Commons are very very diverse, that is something that defines them, as they adapt to local and specific circumstances, and are embedded within the specific community and commoning to which they belong.
I would say these are the great key principles, but not all of them are necessarily present in all the families of commons or specific commons:
- Community organizing (openness to engagement)
- Self-governance of the community by the creators of the commonly-held value
- Open access to the resources created
- Ethics of looking beyond profitability to serve social and environmental needs and inclusion
Inclusion is perhaps one of the weakest elements, particularly in the Free/Libre/Open Source Software (FLOSS) movement. Studies suggest that only 1.5% of contributors in FLOSS communities are women, while in proprietary closed software production, the proportion is closer 30%. How can FLOSS be a model with such poor gender participation rates? Similarly, communities that manage natural resources, like fishing commons institutions in Albufera, Valencia, restricted women’s participation until very recently. Additionally, commons theorising tends to be very dominated by male authors, who engage very little with feminist theory.
Commons approaches need to do more to embrace more these issues, develop methodologies and highlight and learn from the cases which perform well in terms of gender inclusion. Barcelona en comu, in its attempts to reclaim political institutions for the common good, is one example where feminist wisdom is properly engaged in the commons and seeking to bring about gender equality.
Tell us about what you have been involved in through Barcelona en Comu.
I was on the initial list of people that promoted the launch of Barcelona en comu.
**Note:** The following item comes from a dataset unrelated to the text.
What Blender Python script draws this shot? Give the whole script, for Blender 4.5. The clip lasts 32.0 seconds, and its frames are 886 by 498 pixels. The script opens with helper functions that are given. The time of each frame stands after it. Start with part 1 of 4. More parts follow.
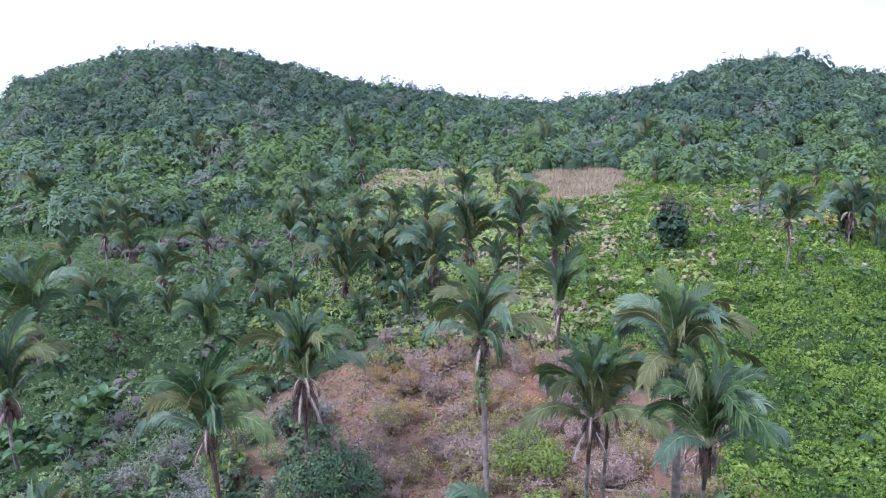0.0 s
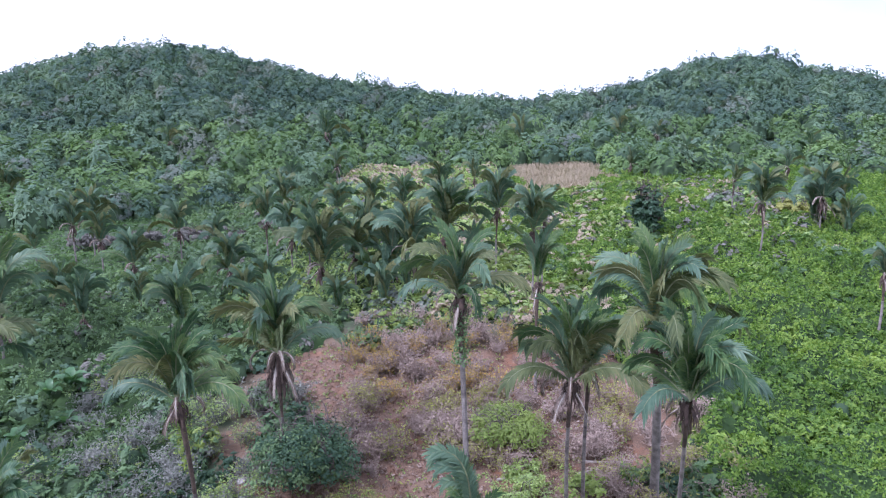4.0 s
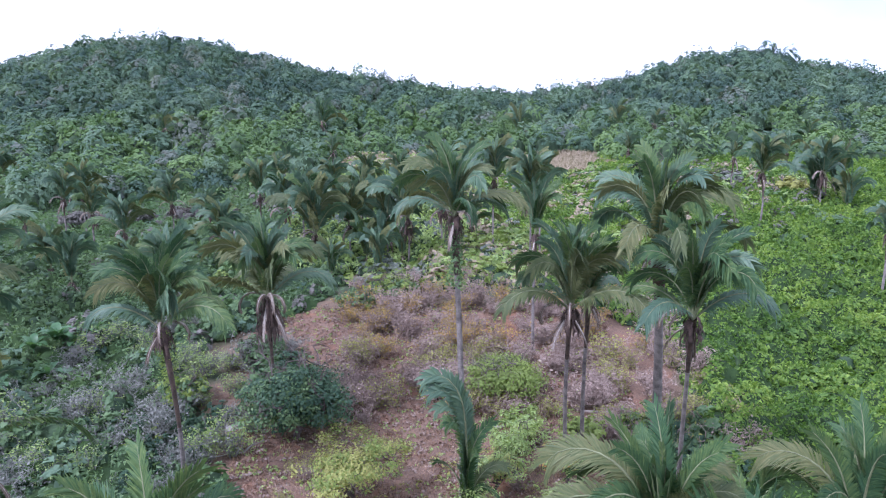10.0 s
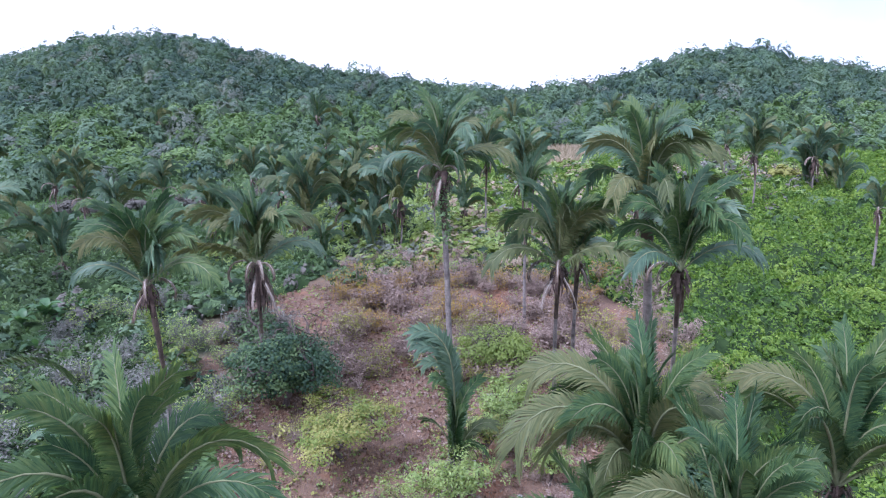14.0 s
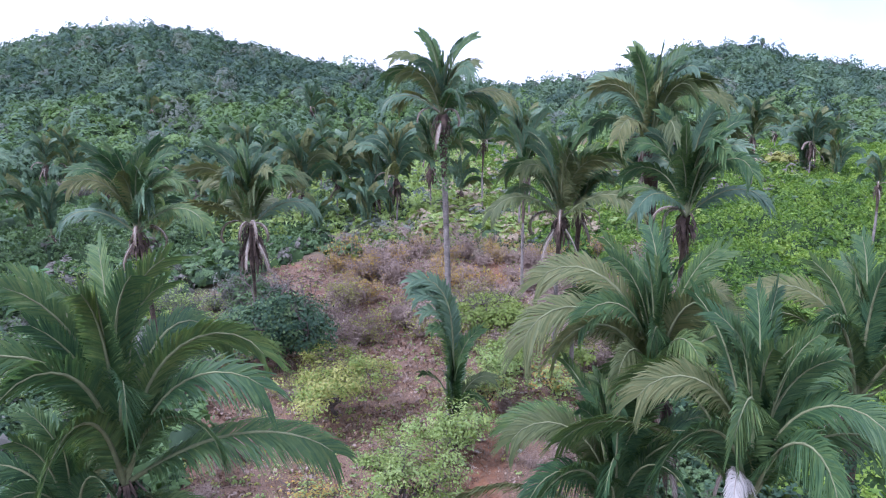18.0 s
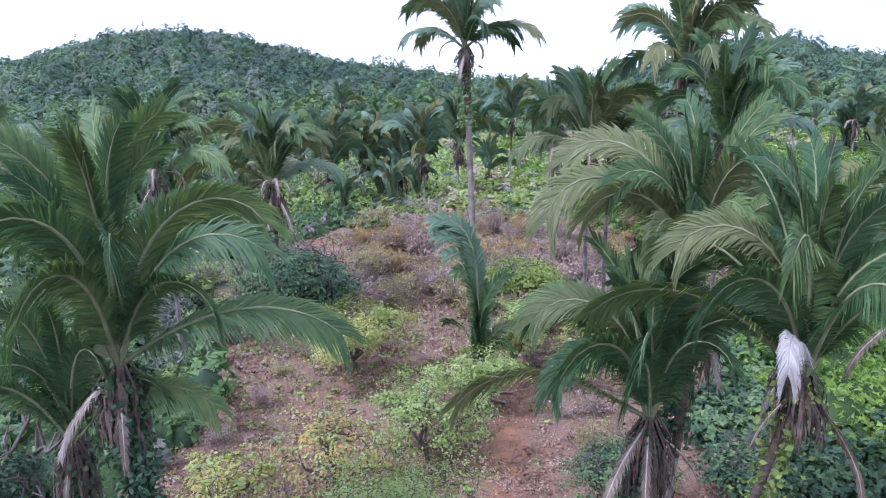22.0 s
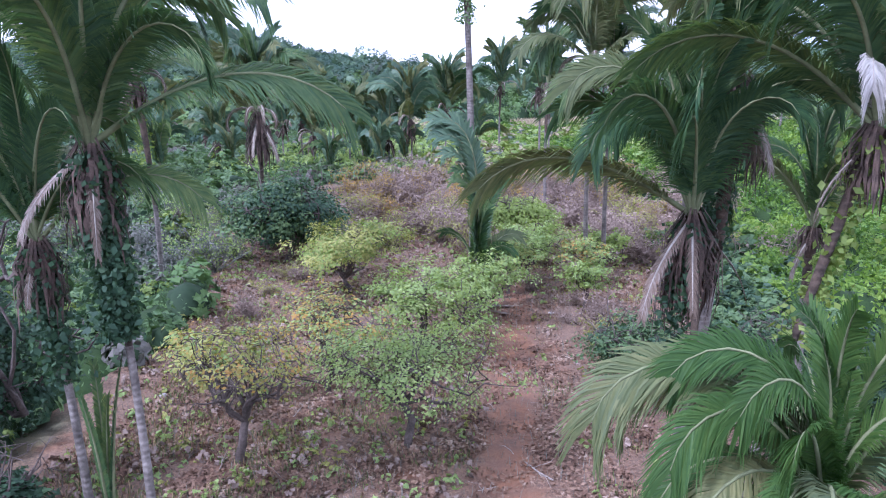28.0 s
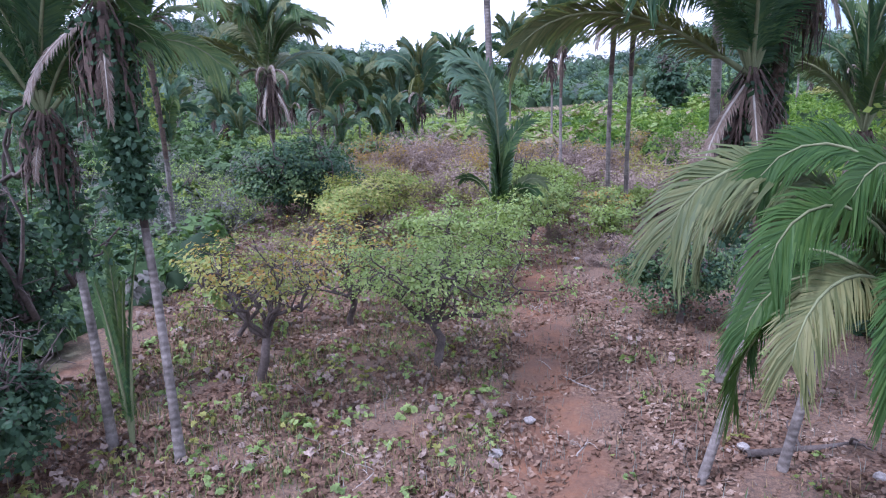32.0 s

This was a citizen platform launched in 2014 in the wake of the popular uprisings that took the squares of many Spanish cities after the financial crisis. The platform for Barcelona en comu was drawn up in a highly participative way, and has sought to put participative democracy and commons-methodologies at the heart of governance.
I am member of Barcelona en Comú and am responsible for BarCola, a group working on collaborative economy policies within the Barcelona city council. Our group has helped organise the project and conference of procomuns.net which is raising popular awareness of commons-based collaborative economic initiatives, providing technical guidelines to communities for building FLOSS technologies and making specific policy recommendations for the Barcelona City Council and for the European Union and other administrations.
Our first international event in March 2016, brought together more than 400 participants to develop 120 policy recommendations for governments.
How is the so-called ‘Shared Economy’ different to the digital commons?
The sharing economy is not different to the digital commons; it just puts more the emphasis on the economical dimension of the commons. However, there has been a wikiwashing of the term, with the media inaccurately using the term sharing economy to refer to the on-demand economy, dominated by firms like Uber and Airbnb.
These are economies based on collaborative production, but they do not include commons governance, access or an agenda of serving the public interest. A true sharing economy is one that is connected to the community and society and looks to serve the common interest, building more egalitarian relations.
How do we prevent corporations - or other structures of power such military - taking over the digital commons?
At these moment there are in my view three key strategies and goals:
1) Create public commons partnerships. Push for political institutions to be led by commons principles and to support commons-based economic production (such as reinventing public services led by citizens’ participation, what I call commonification). Barcelona en comu is providing a great model for this.
2) Reclaim the economy, and particularly develop an alternative financial system.
3) Confront patriarchy with the commons, in other words embrace freedom and justice for all, not just for a particular privileged subject (men, white, etc) and help foster greater diversity in society.
I think increasing the commons as a matrix within our systems has the greatest potential to develop an alternative to the current capitalist system.